Die grundsätzlichen Überlegungen des BVerfG sind für den weiteren Ausbau der Union förderlich und halten die Perspektive der Erweiterung und Vertiefung der Union offen:

– Das BVerfG hat die Europaoffenheit des GG bestätigt. Dazu gehört die Erkenntnis, daß wir Regeln unserer Verfassung nur begrenzt zu Vorgaben für den Ausbau der Union machen können. Das gilt auch für das Demokratieprinzip des Grundgesetzes, solange eine vom Volk ausgehende Legitimation und Einflußnahme innerhalb der Union gesichert ist.

– Zur verfassungsrechtlichen Absicherung des Maastricht-Vertrags hat sich die Einfügung von Art. 23 (neu) GG (Struktursicherungsklausel, Mitwirkung des Bundestags) als hilfreich erwiesen.

– Die Notwendigkeit, mit dem schrittweisen Ausbau der Gemeinschaft auch die Rolle des Europäischen Parlaments zur demokratischen Abstützung der Politik der Gemeinschaft zu stärken und Entscheidungen der Gemeinschaft transparenter zu gestalten, wird bekräftigt.

– Die Bundesregierung wird darauf achten müssen, daß gemeinschaftsrechtliche Befugnisnormen eingehalten werden und daß der Subsidiaritätsgrundsatz jeweils berücksichtigt wird.

– Die weitere Entwicklung der Union wird offen gehalten. Dem Deutschen Bundestag müssen aber substantielle Befugnisse verbleiben, wenn – wie gegenwärtig – die Staatsvölker in einem Staatenverbund über die nationalen Parlamente demokratische Legitimation vermitteln.

– Zur Rolle der Länder ist nichts Spezifisches gesagt, da das Gericht die entsprechenden Rügen (Bundesstaatsprinzip) von Anfang an als unzulässig verwirft.

– Das Konzept der WWU wird voll bestätigt. Insbesondere besteht für den Eintritt in die dritte Stufe kein Automatismus. Die WWU ist ein in sich geschlossenes und tragfähiges Konzept; eine Parallelität von WWU und Politischer Union ist verfassungsrechtlich nicht geboten.

– Die Verwirklichung der WWU hängt entscheidend von der Entwicklung der Konvergenz in den EG-Ländern ab; dies hat das Gericht bestätigt.

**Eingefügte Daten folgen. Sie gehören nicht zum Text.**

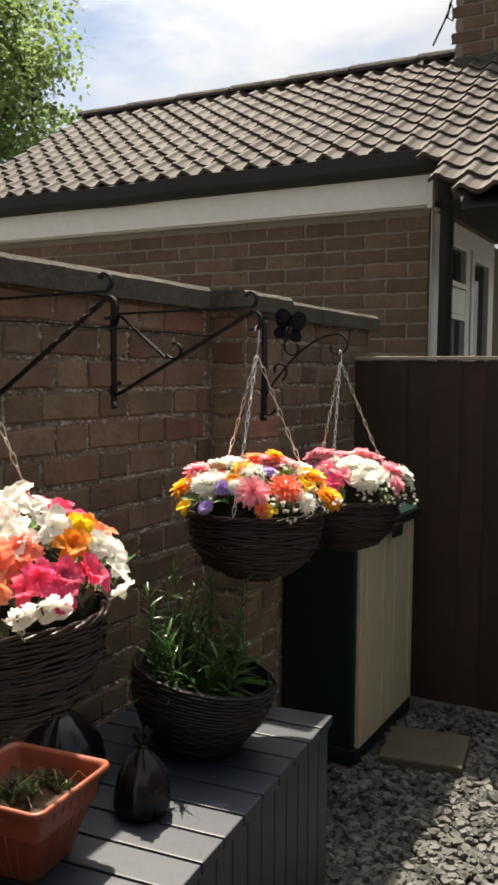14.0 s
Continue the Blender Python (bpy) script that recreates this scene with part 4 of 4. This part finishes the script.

Deshalb kommt es jetzt darauf an, daß die einzelnen Mitgliedstaaten ihre nationalen Anstrengungen zur Erreichung der Konvergenz nachhaltig verstärken. Zusätzlich ist es wichtig, die Verfahren und Instrumente zur stärkeren Koordinierung der Wirtschaftspolitiken zwischen den EG-Ländern voll zu nutzen.

– Das Gericht macht deutlich, daß Konvergenz Vorrang haben muß vor Terminen. Es betont, daß die im Vertrag genannten Termine nach gefestigter Gemeinschaftstradition als Zieldaten anzusehen sind.

Quelle: „Gemeinsame Tischvorlage des Auswärtigen Amtes und des Bundesministeriums der Finanzen zur Kabinettssitzung am 3. November 1993,“ in Außenpolitik der Bundesrepublik Deutschland. Dokumente von 1949 bis 1994. Herausgegeben aus Anlaß des 125. Jubiläums des Auswärtigen Amts. Köln, 1995, S. 971–74.